San Antonio had by far its best start behind its All-Star point guard.
Parker scored 13 points in the first quarter on 6-of-8 shooting, including a desperation bank shot after getting fouled by Green that gave the Spurs a 32-23 lead. San Antonio went ahead by 11 points in the second quarter. Its largest lead in the series had been five points — all the way back in the second overtime of its Game 1 comeback win.
All-Star forward David Lee sparked Golden State with his first appearance in the series after tearing his right hip flexor in the first-round opener against Denver and originally deemed out for the season. Lee, held scoreless in a brief appearance in the Game 6 clincher over the Nuggets, instantly put back an offensive rebound while getting fouled by Tiago Splitter to start a three-point play that sent fans into a frenzy.
Lee finished with five points and two rebounds in three minutes.
The Warriors erased a nine-point halftime deficit a little more than midway through the third quarter when Curry's quick 3-pointer evened the score 65-all. Bogut exited with 6:34 remaining in the period after picking up his fourth foul, and the Spurs surged ahead by 11 behind a brief burst from Ginobili with Golden State's big man buried on the bench.
"They had Curry in the first game. They had Klay in the second one," Ginobili said. "It was time for one of us to get hot."
NOTES: Duncan received a technical foul for shoving Bogut while running back on defense in the first quarter.
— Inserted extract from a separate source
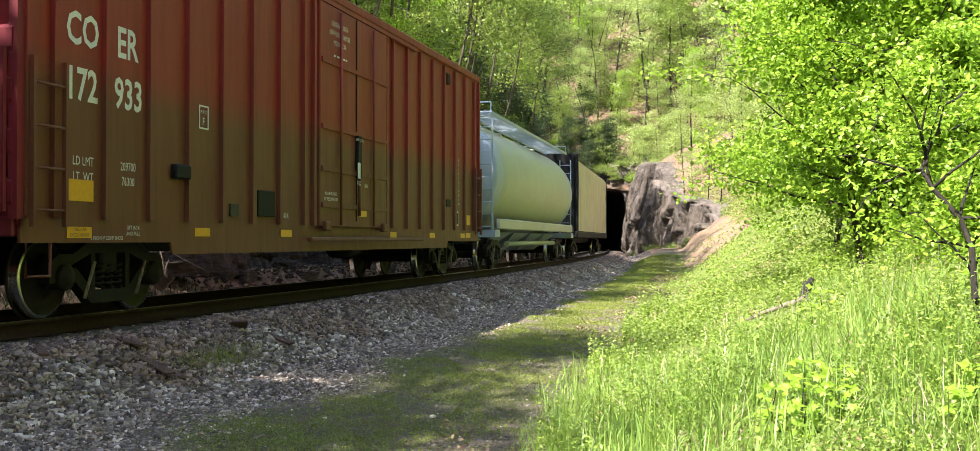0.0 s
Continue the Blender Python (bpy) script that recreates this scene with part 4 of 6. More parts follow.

The whistle came after Bogut had just dunked and dangled his legs around Duncan's shoulders trying to regain his balance. ... San Francisco 49ers CEO Jed York, general manager Trent Baalke, QB Colin Kaepernick and running back Frank Gore were sprinkled throughout the crowd along with other team executives. ... Rick Barry, the MVP of the 1975 NBA Finals won by the Warriors, and comedian Dave Chappelle also were shown on the videoboard wearing yellow shirts.